1. I went on my own
2. It was something that I was excited about and that I don’t normally do
3. It took 4 hours!
4. It took me a little bit out of my comfort zone (especially in that blasted one-way system around Cheltenham, with a rebellious SAV-NAV).
It’s true that when you go on an ‘artist’s date’, you notice much more than if you’re with a friend.
For example, I listened to Radio 2 on the way over and one of the songs that Len Goodman played, gave me the perfect ‘missing element’ for a story I’ve been mulling over for months now. Result! (and no, I’m not going to tell you anymore until – and if – it gets published!)

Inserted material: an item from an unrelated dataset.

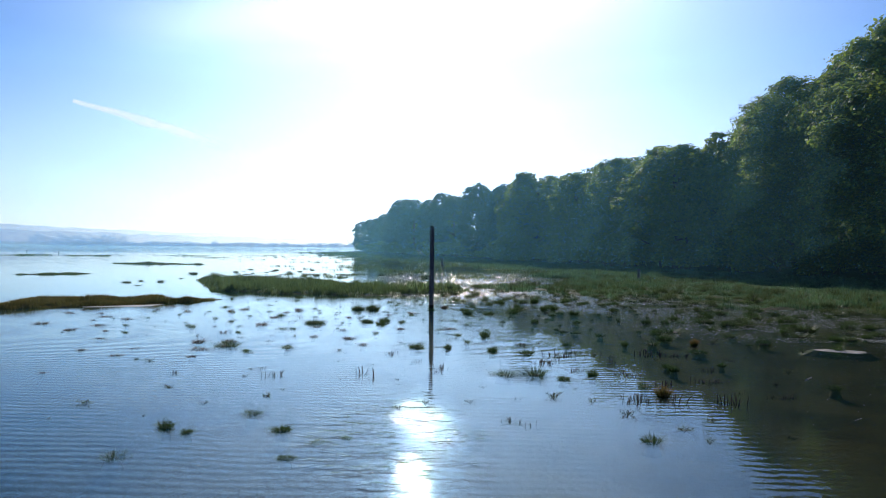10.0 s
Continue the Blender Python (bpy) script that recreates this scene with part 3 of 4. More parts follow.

Then, when I got there, I took great delight in overhearing snippets of other people’s conversations:
“Hmm.. it’s gritty – very gritty.”
“She’s lost it. She can’t even remember her own name.”
“Who is it we’re seeing again? Oh, yes – Anita Shreve.”
And then, as we were waiting to be let into the room in the Town Hall, where the author was to be unveiled, I watched people: there was the man with the dancing eyebrows. Every time I caught his eye, he seemed to be giving me a ‘signal’ but then I realised that he just raised his eyebrows, involuntarily (and disconcertingly!) every few seconds; the girl who stood with her feet in third position and yawned, big and wide, without putting her hand over her mouth. And finally, the woman who was reading an Anita Shreve book as she waited.
I’ve only read one or two Anita Shreve novels, so I don’t claim to be her biggest fan but it’s always interesting to hear a successful writer interviewed and I wasn’t disappointed.
Here’s what I discovered:
• Anita Shreve has written 18 novels. One of them ‘Resistance‘ is based on her husband’s family and was made into a film starring Bill Paxton and Julia Ormond.
• She says it’s difficult to classify ‘an Anita Shreve novel’ because every one is different (different style, subject matter, structure) and she likes it that way. She likes to keep challenging herself and to keep it interesting.
• She’s always written ‘in secret’. As a child she wrote poems under the bed clothes, during her first marriage, when her (now ex!) husband told her she couldn’t do it because ‘you have to be very skilled and intelligent to write a novel’, she wrote without telling him, when he was out and even now, NO-ONE – not beta readers, nor friends, or her second (presumably more tolerant) husband – not even her editors – read the book before it’s finished.
• She writes in longhand, types up her work, prints it out and edits by hand. Everything ‘important’ is done by hand.
• She writes from about 8am – 1pm every day, then she stops and doesn’t think about the novel-in-progress again until she sits down the next morning to work on it. (How wonderful, to be able to ‘compartmentalise’ like that!)
The Festival is on until 11th October – another week to go – so if you’re in or around that area, it could be worth a visit!